### Records for the exercise
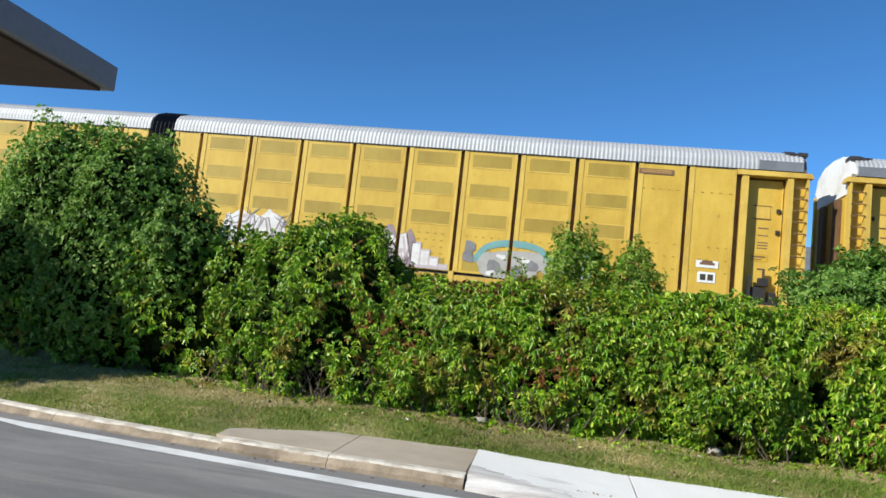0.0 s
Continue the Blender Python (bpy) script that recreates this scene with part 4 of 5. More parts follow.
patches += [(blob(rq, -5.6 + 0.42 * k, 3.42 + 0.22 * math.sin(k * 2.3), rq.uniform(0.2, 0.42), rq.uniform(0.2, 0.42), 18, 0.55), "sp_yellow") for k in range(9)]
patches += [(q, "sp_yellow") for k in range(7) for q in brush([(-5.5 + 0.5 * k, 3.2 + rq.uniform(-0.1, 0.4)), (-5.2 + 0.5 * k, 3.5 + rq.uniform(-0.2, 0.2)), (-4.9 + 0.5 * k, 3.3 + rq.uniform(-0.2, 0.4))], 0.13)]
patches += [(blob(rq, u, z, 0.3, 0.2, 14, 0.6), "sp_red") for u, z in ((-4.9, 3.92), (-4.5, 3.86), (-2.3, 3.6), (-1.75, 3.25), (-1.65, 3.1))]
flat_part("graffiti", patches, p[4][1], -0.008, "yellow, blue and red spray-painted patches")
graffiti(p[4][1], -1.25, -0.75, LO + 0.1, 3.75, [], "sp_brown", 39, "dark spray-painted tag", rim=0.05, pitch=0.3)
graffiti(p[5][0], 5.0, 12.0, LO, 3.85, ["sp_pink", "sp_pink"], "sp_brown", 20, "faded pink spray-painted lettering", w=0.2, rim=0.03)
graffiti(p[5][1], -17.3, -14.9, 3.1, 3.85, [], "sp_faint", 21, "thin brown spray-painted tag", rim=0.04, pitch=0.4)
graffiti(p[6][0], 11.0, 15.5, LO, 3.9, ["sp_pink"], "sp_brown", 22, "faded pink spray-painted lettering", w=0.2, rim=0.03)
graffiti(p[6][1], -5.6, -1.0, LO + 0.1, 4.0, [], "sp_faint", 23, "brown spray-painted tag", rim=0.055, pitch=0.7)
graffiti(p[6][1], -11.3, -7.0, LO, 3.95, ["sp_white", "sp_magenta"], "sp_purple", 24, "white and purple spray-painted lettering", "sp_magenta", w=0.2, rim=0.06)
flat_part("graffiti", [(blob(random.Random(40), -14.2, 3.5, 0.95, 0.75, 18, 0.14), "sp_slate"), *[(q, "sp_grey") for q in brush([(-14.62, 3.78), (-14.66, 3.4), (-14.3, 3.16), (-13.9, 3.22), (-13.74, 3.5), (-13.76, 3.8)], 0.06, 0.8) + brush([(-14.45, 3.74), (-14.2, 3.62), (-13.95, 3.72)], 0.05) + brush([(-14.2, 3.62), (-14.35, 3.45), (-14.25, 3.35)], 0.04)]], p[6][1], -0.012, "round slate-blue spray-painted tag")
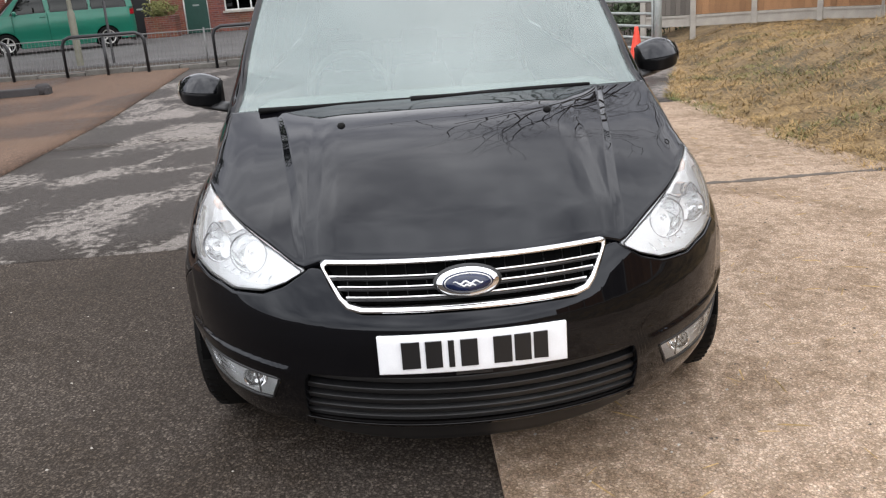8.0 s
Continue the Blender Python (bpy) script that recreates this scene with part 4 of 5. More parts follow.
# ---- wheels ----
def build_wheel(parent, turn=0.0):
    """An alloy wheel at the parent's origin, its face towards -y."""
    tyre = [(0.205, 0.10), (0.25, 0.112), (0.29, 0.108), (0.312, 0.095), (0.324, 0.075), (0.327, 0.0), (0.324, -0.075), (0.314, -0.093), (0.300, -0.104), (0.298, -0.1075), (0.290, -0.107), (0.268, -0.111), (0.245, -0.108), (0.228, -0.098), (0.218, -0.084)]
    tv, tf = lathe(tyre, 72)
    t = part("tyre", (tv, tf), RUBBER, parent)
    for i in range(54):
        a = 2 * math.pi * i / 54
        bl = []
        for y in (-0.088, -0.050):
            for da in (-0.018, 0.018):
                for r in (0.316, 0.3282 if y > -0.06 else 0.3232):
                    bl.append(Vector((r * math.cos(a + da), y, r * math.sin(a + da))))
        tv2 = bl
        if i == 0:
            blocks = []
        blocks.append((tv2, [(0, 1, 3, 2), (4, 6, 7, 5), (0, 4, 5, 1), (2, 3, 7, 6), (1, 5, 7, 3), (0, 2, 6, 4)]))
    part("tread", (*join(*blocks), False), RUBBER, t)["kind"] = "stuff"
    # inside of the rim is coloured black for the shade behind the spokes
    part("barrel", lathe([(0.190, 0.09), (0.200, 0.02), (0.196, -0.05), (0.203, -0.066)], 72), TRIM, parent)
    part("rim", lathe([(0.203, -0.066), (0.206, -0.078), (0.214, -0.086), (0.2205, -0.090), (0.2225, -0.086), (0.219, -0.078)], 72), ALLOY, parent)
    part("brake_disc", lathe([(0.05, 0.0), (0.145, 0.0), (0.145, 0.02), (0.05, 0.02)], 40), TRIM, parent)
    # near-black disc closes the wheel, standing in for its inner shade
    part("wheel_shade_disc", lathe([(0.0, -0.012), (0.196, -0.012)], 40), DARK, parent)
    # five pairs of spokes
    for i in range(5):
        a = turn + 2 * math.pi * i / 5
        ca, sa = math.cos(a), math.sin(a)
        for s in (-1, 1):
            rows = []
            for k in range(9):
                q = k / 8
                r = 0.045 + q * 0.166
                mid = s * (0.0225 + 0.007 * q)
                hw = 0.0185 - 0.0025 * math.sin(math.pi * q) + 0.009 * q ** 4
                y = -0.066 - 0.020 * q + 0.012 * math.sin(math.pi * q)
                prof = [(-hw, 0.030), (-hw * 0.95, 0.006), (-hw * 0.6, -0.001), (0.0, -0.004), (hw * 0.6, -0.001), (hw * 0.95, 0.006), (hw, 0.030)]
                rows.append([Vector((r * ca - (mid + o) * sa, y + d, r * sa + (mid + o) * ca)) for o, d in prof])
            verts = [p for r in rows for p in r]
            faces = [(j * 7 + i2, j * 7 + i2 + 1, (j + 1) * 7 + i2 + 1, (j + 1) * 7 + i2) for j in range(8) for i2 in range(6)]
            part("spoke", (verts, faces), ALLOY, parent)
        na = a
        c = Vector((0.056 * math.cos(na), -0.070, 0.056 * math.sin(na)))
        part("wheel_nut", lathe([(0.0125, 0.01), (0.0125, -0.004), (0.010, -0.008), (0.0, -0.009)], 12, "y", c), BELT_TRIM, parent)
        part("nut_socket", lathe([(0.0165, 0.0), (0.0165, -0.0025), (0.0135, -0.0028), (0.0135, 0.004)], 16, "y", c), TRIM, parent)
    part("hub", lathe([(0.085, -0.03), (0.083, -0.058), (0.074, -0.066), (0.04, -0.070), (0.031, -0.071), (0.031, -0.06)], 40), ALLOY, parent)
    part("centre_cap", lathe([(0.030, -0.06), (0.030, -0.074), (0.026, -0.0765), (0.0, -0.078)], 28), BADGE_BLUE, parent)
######
### Records for the exercise
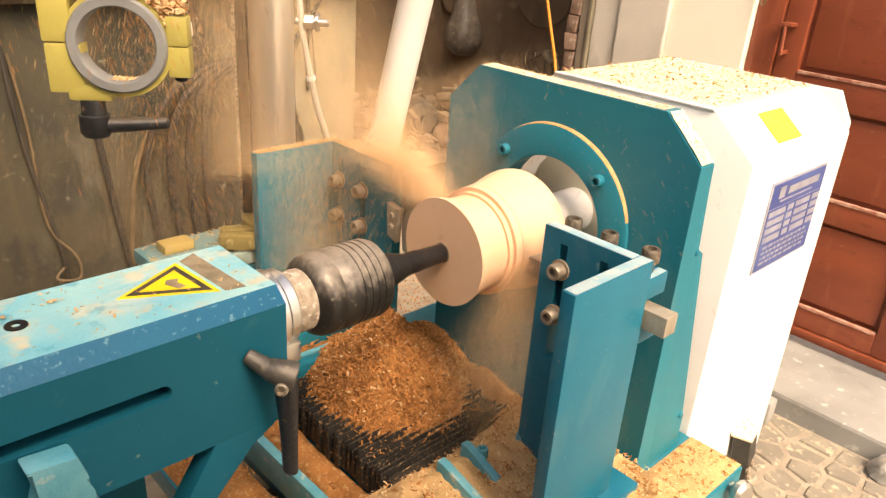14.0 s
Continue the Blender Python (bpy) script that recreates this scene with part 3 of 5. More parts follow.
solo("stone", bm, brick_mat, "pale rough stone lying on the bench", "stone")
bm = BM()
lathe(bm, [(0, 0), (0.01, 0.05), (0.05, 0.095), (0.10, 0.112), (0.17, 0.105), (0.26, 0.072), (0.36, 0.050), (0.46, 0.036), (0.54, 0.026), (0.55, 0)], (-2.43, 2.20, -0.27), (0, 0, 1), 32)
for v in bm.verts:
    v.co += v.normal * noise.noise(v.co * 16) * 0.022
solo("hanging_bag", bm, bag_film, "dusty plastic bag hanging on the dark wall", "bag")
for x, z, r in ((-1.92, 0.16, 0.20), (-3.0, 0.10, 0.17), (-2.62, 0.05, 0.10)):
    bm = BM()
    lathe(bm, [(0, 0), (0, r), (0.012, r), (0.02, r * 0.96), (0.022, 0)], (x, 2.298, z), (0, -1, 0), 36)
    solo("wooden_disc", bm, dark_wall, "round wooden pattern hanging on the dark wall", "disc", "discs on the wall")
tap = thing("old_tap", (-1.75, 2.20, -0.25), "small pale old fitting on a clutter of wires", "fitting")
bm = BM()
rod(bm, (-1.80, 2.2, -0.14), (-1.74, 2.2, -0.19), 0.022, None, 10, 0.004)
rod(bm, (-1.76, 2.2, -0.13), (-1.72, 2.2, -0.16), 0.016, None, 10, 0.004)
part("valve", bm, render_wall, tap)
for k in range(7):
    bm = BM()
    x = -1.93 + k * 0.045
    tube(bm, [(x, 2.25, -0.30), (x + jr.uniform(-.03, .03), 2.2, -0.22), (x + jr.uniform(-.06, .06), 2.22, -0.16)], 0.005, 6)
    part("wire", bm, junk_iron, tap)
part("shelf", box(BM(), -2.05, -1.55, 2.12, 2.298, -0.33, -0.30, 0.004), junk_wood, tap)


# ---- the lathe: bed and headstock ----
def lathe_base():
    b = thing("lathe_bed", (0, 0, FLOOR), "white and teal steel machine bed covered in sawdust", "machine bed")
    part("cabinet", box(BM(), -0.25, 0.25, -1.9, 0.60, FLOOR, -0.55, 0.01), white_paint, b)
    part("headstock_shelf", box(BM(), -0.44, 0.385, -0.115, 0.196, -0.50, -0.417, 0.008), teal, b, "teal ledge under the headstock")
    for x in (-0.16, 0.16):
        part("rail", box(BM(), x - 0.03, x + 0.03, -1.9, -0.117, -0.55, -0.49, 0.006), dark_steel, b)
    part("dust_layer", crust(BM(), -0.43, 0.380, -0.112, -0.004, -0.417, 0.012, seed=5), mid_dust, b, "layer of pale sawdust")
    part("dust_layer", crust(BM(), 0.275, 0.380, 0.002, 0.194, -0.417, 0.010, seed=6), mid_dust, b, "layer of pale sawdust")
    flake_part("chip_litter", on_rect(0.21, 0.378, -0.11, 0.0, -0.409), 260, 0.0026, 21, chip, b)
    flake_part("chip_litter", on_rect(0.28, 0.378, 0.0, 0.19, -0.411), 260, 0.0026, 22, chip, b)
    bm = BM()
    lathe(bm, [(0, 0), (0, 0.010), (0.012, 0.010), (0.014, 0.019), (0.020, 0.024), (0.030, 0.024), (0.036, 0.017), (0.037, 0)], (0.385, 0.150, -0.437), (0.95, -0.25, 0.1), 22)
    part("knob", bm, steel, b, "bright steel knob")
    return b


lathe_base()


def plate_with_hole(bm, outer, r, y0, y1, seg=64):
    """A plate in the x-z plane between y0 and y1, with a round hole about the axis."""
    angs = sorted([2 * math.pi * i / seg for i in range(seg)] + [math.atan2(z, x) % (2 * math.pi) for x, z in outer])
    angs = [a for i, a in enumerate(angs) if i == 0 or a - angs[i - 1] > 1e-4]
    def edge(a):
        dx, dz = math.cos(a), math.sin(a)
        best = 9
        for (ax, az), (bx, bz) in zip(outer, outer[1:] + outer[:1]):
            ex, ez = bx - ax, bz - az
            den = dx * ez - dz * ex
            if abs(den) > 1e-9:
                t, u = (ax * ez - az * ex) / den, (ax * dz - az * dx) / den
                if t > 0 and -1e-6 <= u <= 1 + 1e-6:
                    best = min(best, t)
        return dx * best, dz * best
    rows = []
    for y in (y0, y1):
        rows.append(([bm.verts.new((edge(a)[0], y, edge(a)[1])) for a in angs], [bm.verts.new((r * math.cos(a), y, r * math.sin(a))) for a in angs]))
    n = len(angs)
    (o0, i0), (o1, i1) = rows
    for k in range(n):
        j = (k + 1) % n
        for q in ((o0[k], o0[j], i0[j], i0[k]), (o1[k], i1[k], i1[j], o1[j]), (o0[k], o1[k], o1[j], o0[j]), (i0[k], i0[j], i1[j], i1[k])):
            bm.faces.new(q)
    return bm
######
Repeat, unchanged, every line from the one that contains "3 of 5. More parts follow." to the one that contains "0.004), junk_wood, tap)", including both, and no other line.

Task solution:
Continue the Blender Python (bpy) script that recreates this scene with part 3 of 5. More parts follow.
solo("stone", bm, brick_mat, "pale rough stone lying on the bench", "stone")
bm = BM()
lathe(bm, [(0, 0), (0.01, 0.05), (0.05, 0.095), (0.10, 0.112), (0.17, 0.105), (0.26, 0.072), (0.36, 0.050), (0.46, 0.036), (0.54, 0.026), (0.55, 0)], (-2.43, 2.20, -0.27), (0, 0, 1), 32)
for v in bm.verts:
    v.co += v.normal * noise.noise(v.co * 16) * 0.022
solo("hanging_bag", bm, bag_film, "dusty plastic bag hanging on the dark wall", "bag")
for x, z, r in ((-1.92, 0.16, 0.20), (-3.0, 0.10, 0.17), (-2.62, 0.05, 0.10)):
    bm = BM()
    lathe(bm, [(0, 0), (0, r), (0.012, r), (0.02, r * 0.96), (0.022, 0)], (x, 2.298, z), (0, -1, 0), 36)
    solo("wooden_disc", bm, dark_wall, "round wooden pattern hanging on the dark wall", "disc", "discs on the wall")
tap = thing("old_tap", (-1.75, 2.20, -0.25), "small pale old fitting on a clutter of wires", "fitting")
bm = BM()
rod(bm, (-1.80, 2.2, -0.14), (-1.74, 2.2, -0.19), 0.022, None, 10, 0.004)
rod(bm, (-1.76, 2.2, -0.13), (-1.72, 2.2, -0.16), 0.016, None, 10, 0.004)
part("valve", bm, render_wall, tap)
for k in range(7):
    bm = BM()
    x = -1.93 + k * 0.045
    tube(bm, [(x, 2.25, -0.30), (x + jr.uniform(-.03, .03), 2.2, -0.22), (x + jr.uniform(-.06, .06), 2.22, -0.16)], 0.005, 6)
    part("wire", bm, junk_iron, tap)
part("shelf", box(BM(), -2.05, -1.55, 2.12, 2.298, -0.33, -0.30, 0.004), junk_wood, tap)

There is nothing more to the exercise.